Metro Weekly

Lambda Legal to continue fight in case of Mississippi funeral home that refused to cremate gay man

LGBTQ legal organization files request to substitute husband's nephew as plaintiff after husband's death

Photo: Haeferl, via Wikimedia.

Lambda Legal has announced it will continue with its lawsuit against a Mississippi funeral home that refused to provide funeral services for a gay widower when his husband died in 2016, even though the widower himself has since passed away.

In a press release, the LGBTQ legal organization mourned the death of Jack Zawadski, the 82-year-old widower who sued Picayune Funeral Home in Picayune, Miss., after it turned him away and refused to cremate the body of his dead husband, Robert Huskey.

Prior to Huskey’s death, the funeral home had entered in agreement with the couple, who had been together for 52 years, to provide funeral services once Huskey died. But the funeral home later broke that agreement.

“Jack was a fighter, willing to sacrifice a great deal by bringing this lawsuit in order to bring dignity to his late husband and to help others,” Beth Littrell, counsel for Lambda Legal, said in a statement. “What happened to him in the wake of Bob’s death is shocking.

“Jack was a courageous man and loving spouse who was plunged into a nightmare when the funeral home operator discriminated against his family in their time of need,” Littrell added. “We mourn his passing and we continue his fight.”

As part of its lawsuit, Lambda Legal, along with co-counsel Robert McDuff, is seeking damages from Picayune Funeral Home’s parent company, Brewer Funeral Services, for break of contract, negligent misrepresentation, and the intentional and negligent infliction of emotional distress.

In lieu of Zawadski, Lambda Legal is now asking the court to substitute Zawadski’s nephew, John Gaspari, as the plaintiff in the lawsuit. It was Gaspari who was forced to disrupt his own life in Colorado in order to find a new funeral home, 70 miles away in Hattiesburg, that would agree to cremate Huskey’s body.

“I couldn’t believe what I was hearing,” Gaspari said, recalling the trouble he had to go through to find a funeral home with an on-site crematorium that could comply with Huskey’s last wishes and help spare Zawadski the stress of having to make entirely new arrangements by himself. 

“I had very carefully made all the necessary arrangements with Picayune Funeral Home precisely to spare Jack from additional suffering.

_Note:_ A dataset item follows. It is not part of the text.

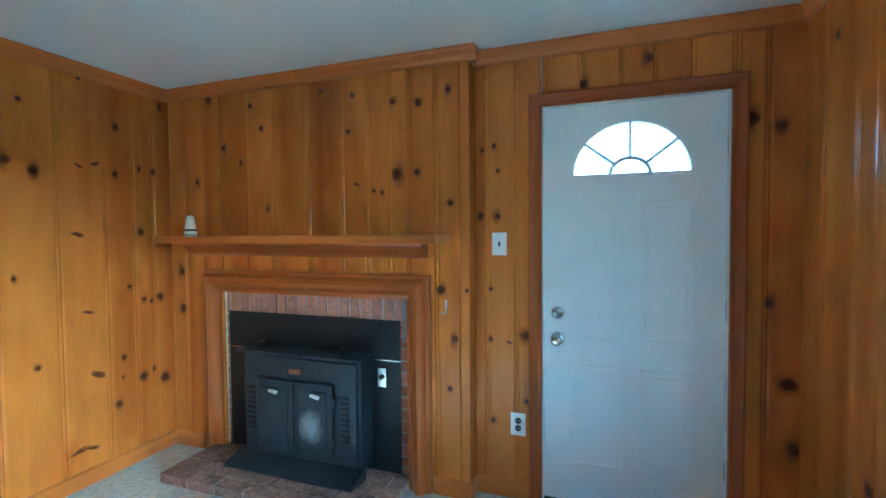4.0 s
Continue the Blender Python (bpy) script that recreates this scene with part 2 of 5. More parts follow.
def lathe(bm, profile, centre, seg=24, axis="z"):
    """Turns (radius, height) pairs about an axis through centre."""
    rings = []
    for r, h in profile:
        ring = []
        for i in range(seg):
            a = 2 * math.pi * i / seg
            p = Vector((r * math.cos(a), r * math.sin(a), h))
            if axis == "y":
                p = Vector((p.x, p.z, p.y))
            if axis == "x":
                p = Vector((p.z, p.x, p.y))
            ring.append(bm.verts.new(p + Vector(centre)))
        rings.append(ring)
    for lower, upper in zip(rings, rings[1:]):
        for i in range(seg):
            j = (i + 1) % seg
            bm.faces.new((lower[i], lower[j], upper[j], upper[i]))
    bm.faces.new(rings[0][::-1])
    bm.faces.new(rings[-1])
    return bm


def mesh_of(name, bm, mat, smooth=False):
    bmesh.ops.recalc_face_normals(bm, faces=bm.faces)
    me = bpy.data.meshes.new(name)
    bm.to_mesh(me)
    bm.free()
    me.materials.append(mat)
    if smooth:
        for p in me.polygons:
            p.use_smooth = True
    return me


def part(name, bm, mat, parent, label="", smooth=False):
    ob = new(name, mesh_of(name, bm, mat, smooth))
    ob.parent = parent
    return tagged(ob, label)


def thing(name, label, category, group="", kind=""):
    return tagged(new(name), label, category, group, kind)


def solid(name, bm, mat, label, category, group="", kind="", smooth=False):
    return tagged(new(name, mesh_of(name, bm, mat, smooth)), label, category, group, kind)


def cable(name, points, radius, mat):
    cu = bpy.data.curves.new(name, "CURVE")
    cu.dimensions, cu.bevel_depth, cu.bevel_resolution = "3D", radius, 3
    sp = cu.splines.new("NURBS")
    sp.points.add(len(points) - 1)
    for p, q in zip(sp.points, points):
        p.co = (*q, 1)
    sp.use_endpoint_u, sp.order_u = True, 4
    cu.materials.append(mat)
    return new(name, cu)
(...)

Instead of a peaceful passing and a gathering with friends to support Jack in his grief, it became a nightmare, adding immeasurable anguish to Uncle Jack’s loss,” Gaspari said in a statement. “He suffered harassment and abuse after he filed this lawsuit, and he never recovered from losing his husband or from the indignity he suffered from the funeral home operator’s actions. I will miss him terribly, but I find comfort knowing he and Bob are finally together again.”